EXERCISE PROMPT: Can you copy out the data exactly? Leave the images out.

GIVEN DATA:
━━━━━━━━━━━━━━━━

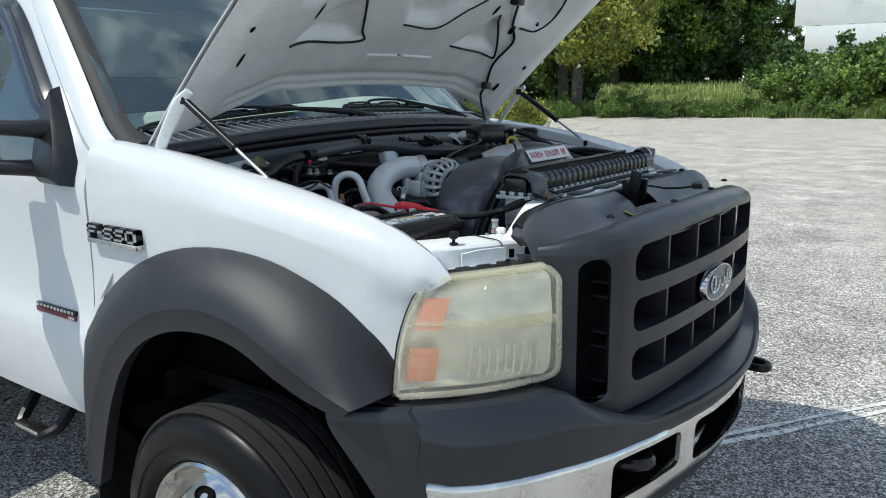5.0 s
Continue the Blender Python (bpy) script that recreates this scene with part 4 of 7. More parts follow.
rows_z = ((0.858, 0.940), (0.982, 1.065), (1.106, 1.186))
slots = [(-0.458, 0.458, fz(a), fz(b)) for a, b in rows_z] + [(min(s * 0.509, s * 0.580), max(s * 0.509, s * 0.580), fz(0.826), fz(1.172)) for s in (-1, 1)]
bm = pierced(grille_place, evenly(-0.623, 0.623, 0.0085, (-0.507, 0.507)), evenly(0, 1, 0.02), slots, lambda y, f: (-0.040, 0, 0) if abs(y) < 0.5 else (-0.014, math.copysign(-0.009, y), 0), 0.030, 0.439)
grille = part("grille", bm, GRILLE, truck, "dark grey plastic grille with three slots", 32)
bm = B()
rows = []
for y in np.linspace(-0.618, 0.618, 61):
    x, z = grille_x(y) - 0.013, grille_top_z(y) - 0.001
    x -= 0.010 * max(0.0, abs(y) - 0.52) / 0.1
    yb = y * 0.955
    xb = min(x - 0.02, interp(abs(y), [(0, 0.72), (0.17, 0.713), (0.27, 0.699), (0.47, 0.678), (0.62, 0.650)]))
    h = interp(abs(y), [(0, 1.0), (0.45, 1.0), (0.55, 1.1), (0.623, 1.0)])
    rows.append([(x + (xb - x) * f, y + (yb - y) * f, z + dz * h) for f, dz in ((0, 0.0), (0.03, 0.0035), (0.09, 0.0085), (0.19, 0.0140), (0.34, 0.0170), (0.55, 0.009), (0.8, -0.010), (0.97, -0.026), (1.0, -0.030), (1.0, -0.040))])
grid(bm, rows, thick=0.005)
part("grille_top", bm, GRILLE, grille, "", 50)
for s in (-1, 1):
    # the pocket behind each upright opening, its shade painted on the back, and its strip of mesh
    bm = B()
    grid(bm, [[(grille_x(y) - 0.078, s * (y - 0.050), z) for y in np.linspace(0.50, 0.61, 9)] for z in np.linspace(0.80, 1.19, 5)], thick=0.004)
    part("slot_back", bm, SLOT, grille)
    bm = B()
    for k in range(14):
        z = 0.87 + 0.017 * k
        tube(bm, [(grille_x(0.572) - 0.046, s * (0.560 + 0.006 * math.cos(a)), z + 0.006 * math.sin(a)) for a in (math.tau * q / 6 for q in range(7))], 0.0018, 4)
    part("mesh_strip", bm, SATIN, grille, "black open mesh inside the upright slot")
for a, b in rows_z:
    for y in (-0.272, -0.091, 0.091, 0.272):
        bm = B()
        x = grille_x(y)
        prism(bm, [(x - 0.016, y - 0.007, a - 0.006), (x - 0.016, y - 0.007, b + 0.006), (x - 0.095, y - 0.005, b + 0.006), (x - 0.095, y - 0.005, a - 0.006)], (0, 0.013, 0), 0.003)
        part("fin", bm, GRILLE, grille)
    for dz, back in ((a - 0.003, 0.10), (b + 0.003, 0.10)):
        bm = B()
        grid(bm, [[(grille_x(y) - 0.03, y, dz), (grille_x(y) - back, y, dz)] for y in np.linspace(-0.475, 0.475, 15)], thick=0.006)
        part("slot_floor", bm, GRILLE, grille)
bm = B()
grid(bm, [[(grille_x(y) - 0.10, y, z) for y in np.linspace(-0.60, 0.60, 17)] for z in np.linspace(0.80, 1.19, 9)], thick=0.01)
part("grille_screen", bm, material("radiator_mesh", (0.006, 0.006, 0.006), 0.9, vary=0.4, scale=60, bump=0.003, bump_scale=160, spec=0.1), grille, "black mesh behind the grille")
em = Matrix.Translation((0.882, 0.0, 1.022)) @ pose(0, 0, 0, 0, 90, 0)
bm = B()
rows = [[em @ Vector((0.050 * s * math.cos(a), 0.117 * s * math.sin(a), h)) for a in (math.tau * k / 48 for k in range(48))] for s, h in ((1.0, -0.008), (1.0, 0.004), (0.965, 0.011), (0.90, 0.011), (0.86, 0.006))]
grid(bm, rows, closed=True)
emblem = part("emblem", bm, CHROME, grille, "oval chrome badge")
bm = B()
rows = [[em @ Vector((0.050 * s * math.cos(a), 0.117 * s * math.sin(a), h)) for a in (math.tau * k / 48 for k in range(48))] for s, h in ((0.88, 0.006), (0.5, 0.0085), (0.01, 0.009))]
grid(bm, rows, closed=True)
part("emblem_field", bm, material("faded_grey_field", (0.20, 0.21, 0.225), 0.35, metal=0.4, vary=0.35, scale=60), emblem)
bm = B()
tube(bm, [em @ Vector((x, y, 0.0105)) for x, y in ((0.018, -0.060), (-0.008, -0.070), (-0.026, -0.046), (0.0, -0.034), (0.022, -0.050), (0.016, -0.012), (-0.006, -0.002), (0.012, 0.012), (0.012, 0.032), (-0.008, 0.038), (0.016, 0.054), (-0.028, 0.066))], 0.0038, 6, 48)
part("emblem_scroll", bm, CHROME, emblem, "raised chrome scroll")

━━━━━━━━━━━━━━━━

SOLUTION TO THIS EXERCISE:
5.0 s
Continue the Blender Python (bpy) script that recreates this scene with part 4 of 7. More parts follow.
rows_z = ((0.858, 0.940), (0.982, 1.065), (1.106, 1.186))
slots = [(-0.458, 0.458, fz(a), fz(b)) for a, b in rows_z] + [(min(s * 0.509, s * 0.580), max(s * 0.509, s * 0.580), fz(0.826), fz(1.172)) for s in (-1, 1)]
bm = pierced(grille_place, evenly(-0.623, 0.623, 0.0085, (-0.507, 0.507)), evenly(0, 1, 0.02), slots, lambda y, f: (-0.040, 0, 0) if abs(y) < 0.5 else (-0.014, math.copysign(-0.009, y), 0), 0.030, 0.439)
grille = part("grille", bm, GRILLE, truck, "dark grey plastic grille with three slots", 32)
bm = B()
rows = []
for y in np.linspace(-0.618, 0.618, 61):
    x, z = grille_x(y) - 0.013, grille_top_z(y) - 0.001
    x -= 0.010 * max(0.0, abs(y) - 0.52) / 0.1
    yb = y * 0.955
    xb = min(x - 0.02, interp(abs(y), [(0, 0.72), (0.17, 0.713), (0.27, 0.699), (0.47, 0.678), (0.62, 0.650)]))
    h = interp(abs(y), [(0, 1.0), (0.45, 1.0), (0.55, 1.1), (0.623, 1.0)])
    rows.append([(x + (xb - x) * f, y + (yb - y) * f, z + dz * h) for f, dz in ((0, 0.0), (0.03, 0.0035), (0.09, 0.0085), (0.19, 0.0140), (0.34, 0.0170), (0.55, 0.009), (0.8, -0.010), (0.97, -0.026), (1.0, -0.030), (1.0, -0.040))])
grid(bm, rows, thick=0.005)
part("grille_top", bm, GRILLE, grille, "", 50)
for s in (-1, 1):
    # the pocket behind each upright opening, its shade painted on the back, and its strip of mesh
    bm = B()
    grid(bm, [[(grille_x(y) - 0.078, s * (y - 0.050), z) for y in np.linspace(0.50, 0.61, 9)] for z in np.linspace(0.80, 1.19, 5)], thick=0.004)
    part("slot_back", bm, SLOT, grille)
    bm = B()
    for k in range(14):
        z = 0.87 + 0.017 * k
        tube(bm, [(grille_x(0.572) - 0.046, s * (0.560 + 0.006 * math.cos(a)), z + 0.006 * math.sin(a)) for a in (math.tau * q / 6 for q in range(7))], 0.0018, 4)
    part("mesh_strip", bm, SATIN, grille, "black open mesh inside the upright slot")
for a, b in rows_z:
    for y in (-0.272, -0.091, 0.091, 0.272):
        bm = B()
        x = grille_x(y)
        prism(bm, [(x - 0.016, y - 0.007, a - 0.006), (x - 0.016, y - 0.007, b + 0.006), (x - 0.095, y - 0.005, b + 0.006), (x - 0.095, y - 0.005, a - 0.006)], (0, 0.013, 0), 0.003)
        part("fin", bm, GRILLE, grille)
    for dz, back in ((a - 0.003, 0.10), (b + 0.003, 0.10)):
        bm = B()
        grid(bm, [[(grille_x(y) - 0.03, y, dz), (grille_x(y) - back, y, dz)] for y in np.linspace(-0.475, 0.475, 15)], thick=0.006)
        part("slot_floor", bm, GRILLE, grille)
bm = B()
grid(bm, [[(grille_x(y) - 0.10, y, z) for y in np.linspace(-0.60, 0.60, 17)] for z in np.linspace(0.80, 1.19, 9)], thick=0.01)
part("grille_screen", bm, material("radiator_mesh", (0.006, 0.006, 0.006), 0.9, vary=0.4, scale=60, bump=0.003, bump_scale=160, spec=0.1), grille, "black mesh behind the grille")
em = Matrix.Translation((0.882, 0.0, 1.022)) @ pose(0, 0, 0, 0, 90, 0)
bm = B()
rows = [[em @ Vector((0.050 * s * math.cos(a), 0.117 * s * math.sin(a), h)) for a in (math.tau * k / 48 for k in range(48))] for s, h in ((1.0, -0.008), (1.0, 0.004), (0.965, 0.011), (0.90, 0.011), (0.86, 0.006))]
grid(bm, rows, closed=True)
emblem = part("emblem", bm, CHROME, grille, "oval chrome badge")
bm = B()
rows = [[em @ Vector((0.050 * s * math.cos(a), 0.117 * s * math.sin(a), h)) for a in (math.tau * k / 48 for k in range(48))] for s, h in ((0.88, 0.006), (0.5, 0.0085), (0.01, 0.009))]
grid(bm, rows, closed=True)
part("emblem_field", bm, material("faded_grey_field", (0.20, 0.21, 0.225), 0.35, metal=0.4, vary=0.35, scale=60), emblem)
bm = B()
tube(bm, [em @ Vector((x, y, 0.0105)) for x, y in ((0.018, -0.060), (-0.008, -0.070), (-0.026, -0.046), (0.0, -0.034), (0.022, -0.050), (0.016, -0.012), (-0.006, -0.002), (0.012, 0.012), (0.012, 0.032), (-0.008, 0.038), (0.016, 0.054), (-0.028, 0.066))], 0.0038, 6, 48)
part("emblem_scroll", bm, CHROME, emblem, "raised chrome scroll")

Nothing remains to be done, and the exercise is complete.